Lamar Alexander, the Secretary of Education, served on the investor group’s board of directors from 1988 to 1989. A spokeswoman for the group, Massey Burch Investment Group Inc., said the six-member board was not involved with Education Corporation of America’s business practices. According to Secretary Alexander’s financial disclosure form, in 1988 he also obtained a loan of between $100,000 and $250,000 from a Massey Burch affiliate. The spokeswoman said the outstanding loan was not directly related to ECA or CCA.
Stephen J. Steurer, executive director of the Correctional Education Association and statewide coordinator for corrections education in Maryland, says the involvement of proprietary schools in the prison education market using Pell Grants is a “new phenomenon,” and adds: “In a way, it scares me.”
Mr.
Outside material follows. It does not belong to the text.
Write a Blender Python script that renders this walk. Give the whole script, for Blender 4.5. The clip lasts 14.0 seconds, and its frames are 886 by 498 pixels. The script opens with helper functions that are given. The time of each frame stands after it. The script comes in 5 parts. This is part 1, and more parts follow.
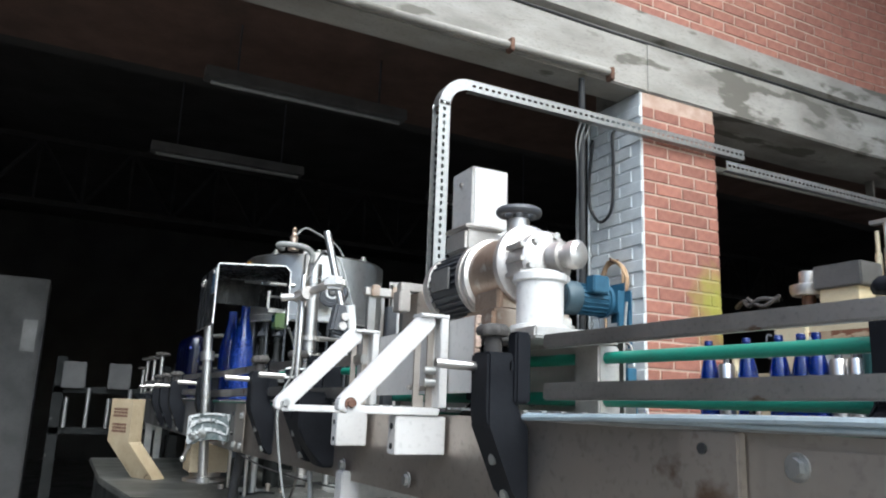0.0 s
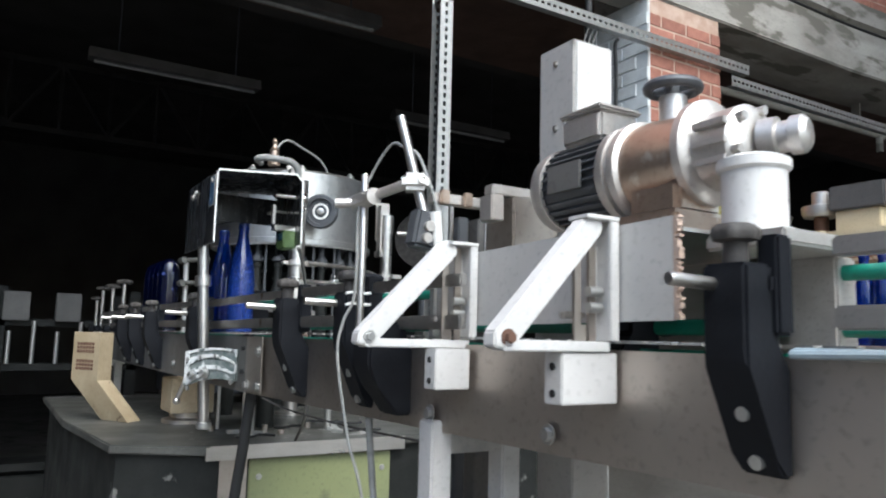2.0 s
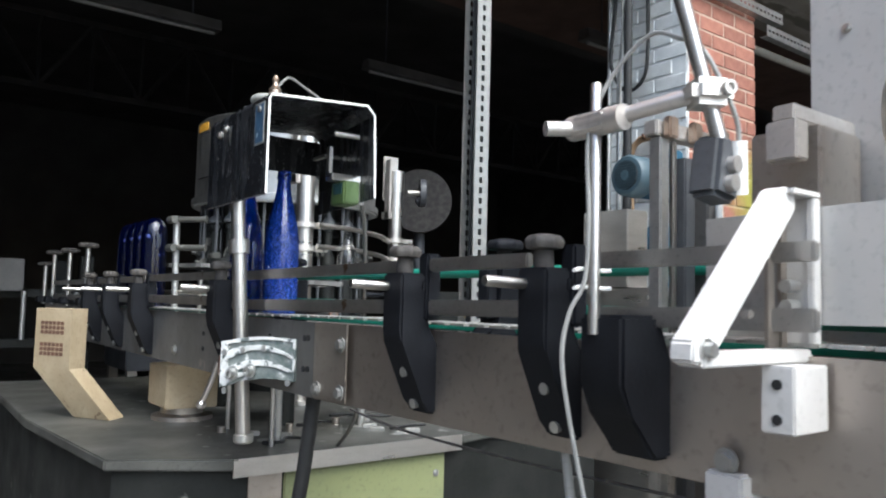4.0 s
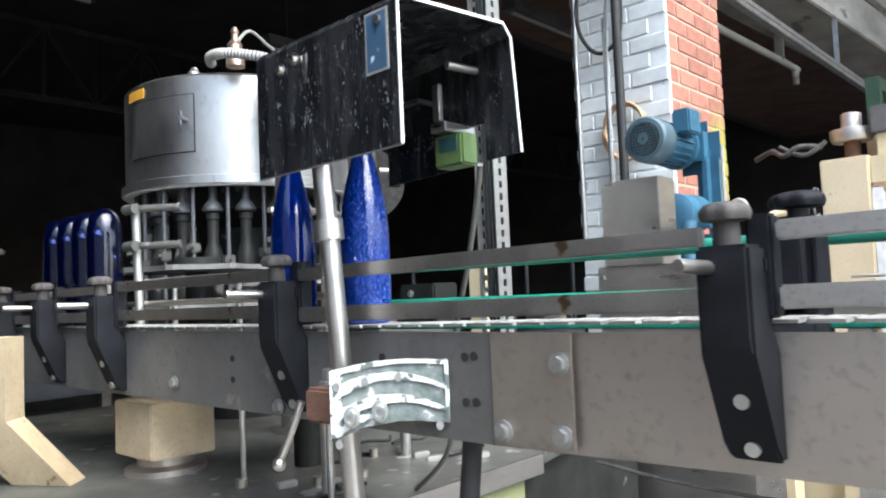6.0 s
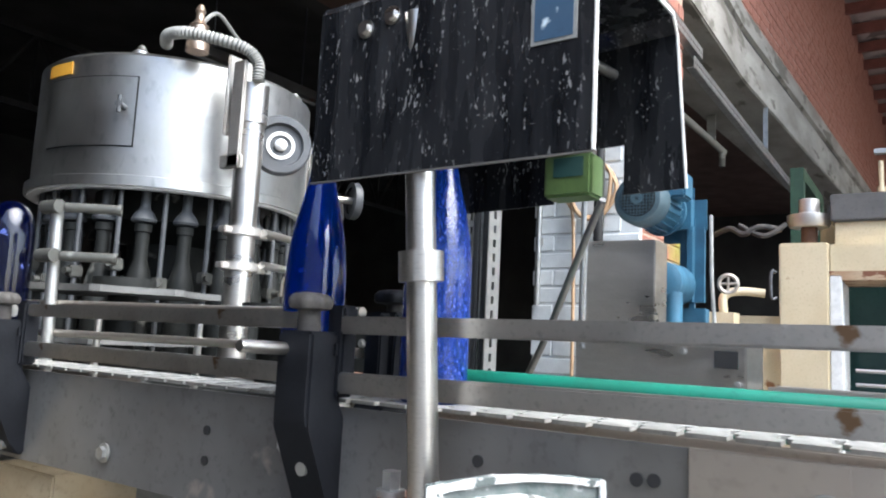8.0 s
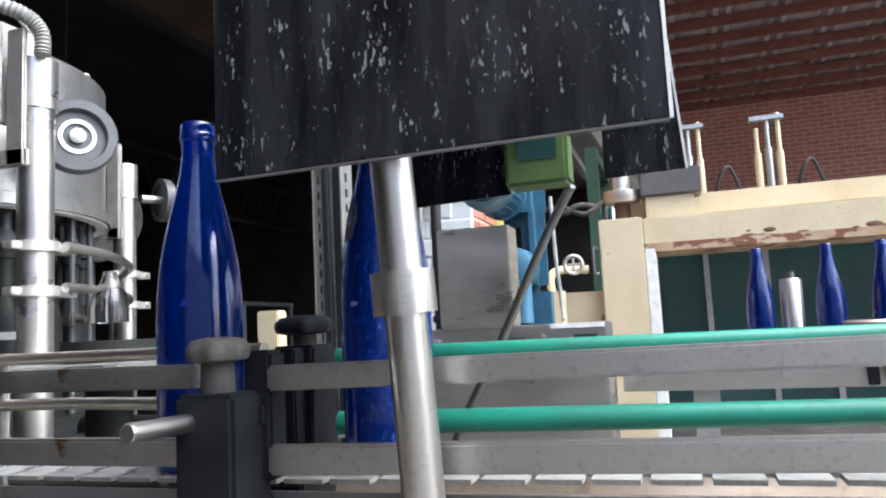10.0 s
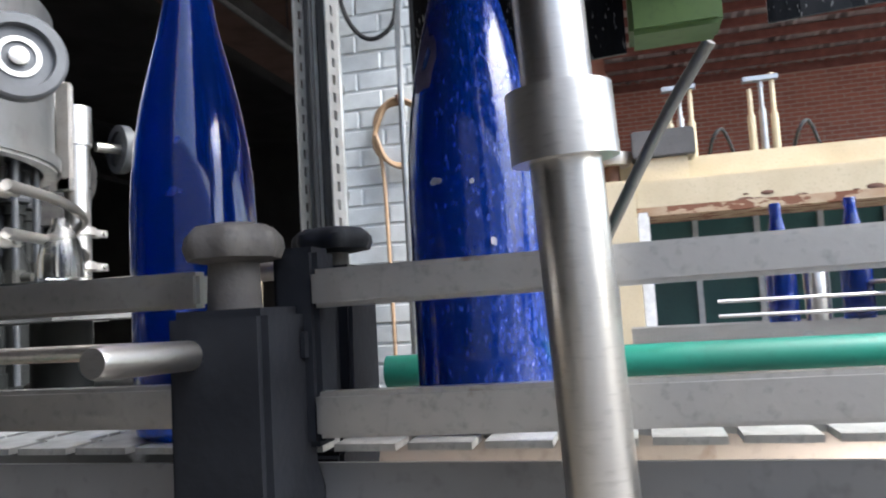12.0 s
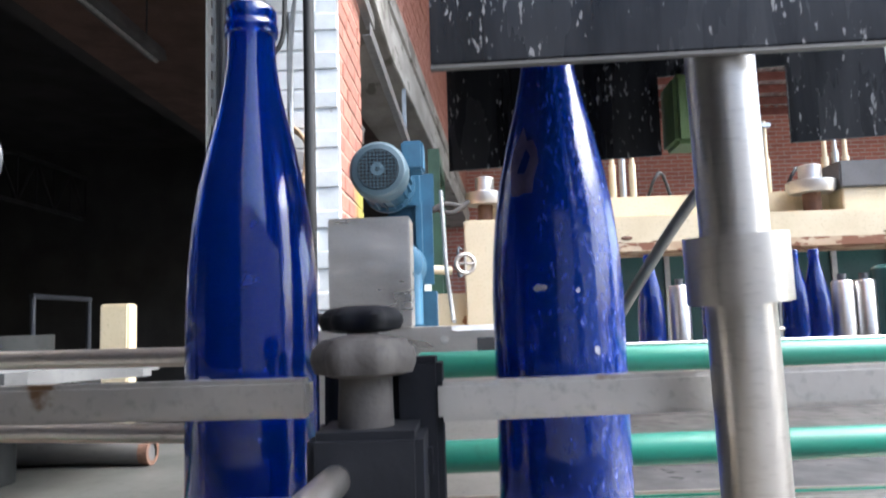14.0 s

Steurer says the situation holds open the chance that some inmates will use their Pell Grants for low-quality programs and then use up their eligibility. And even students in well-regarded programs, like those offered by Branell, could find themselves in courses whose credits will not be accepted by other institutions.
A greater concern to Mr. Steurer and other prison educators is that some institutions might be “jacking up their prices” to take full advantage of the Pell Grant.
He also fears that if states and institutions “start fudging around with the original intent of a Pell Grant,” Congress or the Department of Education will try to eliminate prisoners from the program.
So far, Congress shows no signs of doing that. And an Education Department official says “the fact that prisoners are getting Pell Grants is perfectly all right, provided all the rules are followed and that the cost of attendance is a genuine cost of attendance.”
Meanwhile state officials and educators say they expect the practice will continue because Pell Grants help states provide programs that they may not have the funds, or willingness, to shoulder themselves.
“As long as states do not have the money,” says Ms. Pate of Branell, “the money has to come from somewhere.”